Vous voulez dire que créer des atmosphères lumière en intérieur fait désormais partie des habitudes ?

Je n’irais pas jusque-là, mais c’est bien accepté et même demandé. Partant de l’urbain, LUMINOcité a développé au fil des années des compétences dans d’autres domaines tels que le paysage (espaces naturels), l’architectural (extérieur et intérieur) et la scénographie (musées) pour répondre à des demandes spécifiques. Nous avons notamment travaillé avec les agences d’architectes Deshoulières & Jeanneau et Sogno Architecture sur la réhabilitation du site Oscar-Niemeyer, Le Volcan, au Havre. Inscrit dans la mise en valeur du patrimoine du périmètre Unesco, le site Niemeyer structure la focale de la perspective du Bassin de Commerce, il est un lieu de vie nocturne. Le bâtiment a été pensé pour recueillir la lumière naturelle avec une face au sud sensuelle, fortement éclairée par le soleil et une face au nord plus abrupte, qui recueille l’ombre. Dans le respect de la forme architecturale, la mise en lumière du Volcan réinterprète le travail de Niemeyer avec une touche de lumière unidirectionnelle, légère et évanescente, venant du sud. À l’intérieur, dans le théâtre et la bibliothèque, la lumière devait épouser les formes arrondies du béton omniprésent.

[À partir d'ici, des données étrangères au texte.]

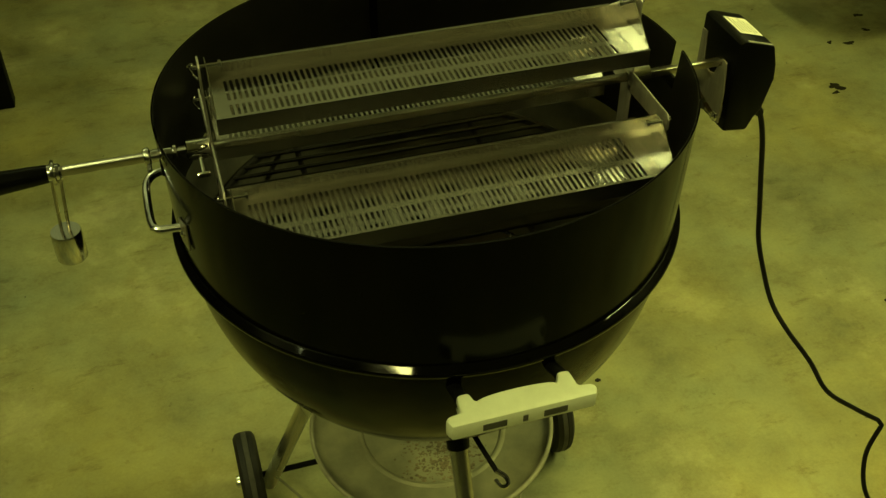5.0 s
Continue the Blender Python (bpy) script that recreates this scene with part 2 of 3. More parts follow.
def smooth_line(pts, steps=8, closed=False):
    """Catmull-Rom through the points."""
    p = [Vector(q) for q in pts]
    n = len(p)
    out = []
    for i in range(n if closed else n - 1):
        a, b, c, d = (p[(i + k) % n] if closed else p[min(max(i + k, 0), n - 1)] for k in (-1, 0, 1, 2))
        for s in range(steps):
            t = s / steps
            out.append(0.5 * (2 * b + (c - a) * t + (2 * a - 5 * b + 4 * c - d) * t * t + (3 * b - a - 3 * c + d) * t ** 3))
    if not closed:
        out.append(p[-1])
    return out


def tube(bm, line, r, sides=8, closed=False, flat=None):
    """A round (or flattened) tube along a line."""
    n = len(line)
    rings = []
    up = Vector((0, 0, 1))
    for i, q in enumerate(line):
        nxt = line[(i + 1) % n] if closed or i < n - 1 else q
        prv = line[i - 1] if closed or i > 0 else q
        d = (nxt - prv).normalized()
        if abs(d.dot(up)) > 0.99:
            up = Vector((1, 0, 0))
        side = d.cross(up).normalized()
        up = side.cross(d).normalized()
        rings.append([bm.verts.new(q + side * math.cos(2 * math.pi * k / sides) * r + up * math.sin(2 * math.pi * k / sides) * (flat or r)) for k in range(sides)])
    for i in range(n if closed else n - 1):
        a, b = rings[i], rings[(i + 1) % n]
        for k in range(sides):
            bm.faces.new((a[k], a[(k + 1) % sides], b[(k + 1) % sides], b[k]))
    if not closed:
        bm.faces.new(rings[0][::-1])
        bm.faces.new(rings[-1])
    return bm


def lathe(bm, profile, segs=96, centre=(0, 0), closed=False):
    """Turn (r, z) points about the upright axis."""
    rings = []
    for r, z in profile:
        if r < 1e-6:
            rings.append([bm.verts.new((centre[0], centre[1], z))])
        else:
            rings.append([bm.verts.new((centre[0] + r * math.cos(2 * math.pi * k / segs), centre[1] + r * math.sin(2 * math.pi * k / segs), z)) for k in range(segs)])
    pairs = list(zip(rings, rings[1:])) + ([(rings[-1], rings[0])] if closed else [])
    for a, b in pairs:
        for k in range(segs):
            j = (k + 1) % segs
            if len(a) == 1 and len(b) == 1:
                continue
            if len(a) == 1:
                bm.faces.new((a[0], b[k], b[j]))
            elif len(b) == 1:
                bm.faces.new((a[k], b[0], a[j]))
            else:
                bm.faces.new((a[k], b[k], b[j], a[j]))
    return bm


def lathe_x(bm, profile, x_axis_at, segs=24):
    """Turn (x, r) points about a line along x through (y, z)."""
    y0, z0 = x_axis_at
    t = bmesh.new()
    lathe(t, [(r, x) for x, r in profile], segs)
    bmesh.ops.transform(t, matrix=Matrix(((0, 0, 1, 0), (1, 0, 0, y0), (0, 1, 0, z0), (0, 0, 0, 1))), verts=t.verts)
    join(bm, t)
    return bm


def slab(bm, outline, thick, m=None, bevel=0.0):
    """An outline of (u, v) points in the xy plane, given thickness upwards."""
    t = bmesh.new()
    f = t.faces.new([t.verts.new((u, v, 0)) for u, v in outline])
    got = bmesh.ops.extrude_face_region(t, geom=[f])
    bmesh.ops.translate(t, vec=(0, 0, thick), verts=[v for v in got["geom"] if isinstance(v, bmesh.types.BMVert)])
    bmesh.ops.recalc_face_normals(t, faces=t.faces)
    if bevel:
        bmesh.ops.bevel(t, geom=[e for e in t.edges if len(e.link_faces) == 2 and e.calc_face_angle(0) > 0.5], offset=bevel, segments=2, affect="EDGES", profile=0.5)
    if m:
        bmesh.ops.transform(t, matrix=m, verts=t.verts)
    join(bm, t)
    return bm


# ---- the garage: floor, walls, ceiling ----
bm = bmesh.new()
box(bm, (-6.0, -6.5, -0.15), (5.0, 3.4, 0.0))
floor = tagged(part("floor", bm, CONCRETE, smooth=0), "bare stained concrete garage floor with blotches", "floor", kind="structure")
# walls and ceiling are unseen, spaced and toned for what the metal reflects
for nm, lo, hi in (("wall_north", (-6.0, 3.4, -0.15), (5.0, 3.55, 3.6)), ("wall_south", (-6.0, -6.65, -0.15), (5.0, -6.5, 3.6)),
                   ("wall_east", (5.0, -6.65, -0.15), (5.15, 3.55, 3.6)), ("wall_west", (-6.15, -6.65, -0.15), (-6.0, 3.55, 3.6))):
    bm = bmesh.new()
    box(bm, lo, hi)
    tagged(part(nm, bm, WALL, smooth=0), "plain dim grey garage wall", "wall", kind="structure")
bm = bmesh.new()
box(bm, (-6.15, -6.65, 3.6), (5.15, 3.55, 3.7))
tagged(part("ceiling", bm, CEILING, smooth=0), "plain pale garage ceiling", "ceiling", kind="structure")

# ---- the kettle grill ----
AXIS_Z = 0.8535
BOWL_C = (-0.0005, 0.0125)
LIP_Z = 0.731
TOP_Z = 0.887
BOWL_R, BOWL_D = 0.2835, 0.294

grill = thing("kettle_grill", (BOWL_C[0], BOWL_C[1], 0), "glossy black enamel kettle charcoal grill on three legs", "grill")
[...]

Pour l’éclairage général, nous avons transformé les lustres acoustiques en nuages lumineux dont le flux est à la fois direct et indirect. Ils sont équipés de tubes électroluminescents à cathodes froides et une gradation numérique fait varier l’éclairage artificiel selon les apports de lumière naturelle. La mise en lumière est complétée par des gorges lumineuses où sont installés des tubes fluorescents. Les autres espaces sont dotés de luminaires à LED. C’est une chance de pouvoir ainsi aller chercher ce que la lumière peut offrir. Dans notre métier, il n’y a pas de recette, la conception lumière résulte d’une alchimie de plusieurs choses, technologies, photométries, design, etc., à nous de capter l’air du temps et d’innover.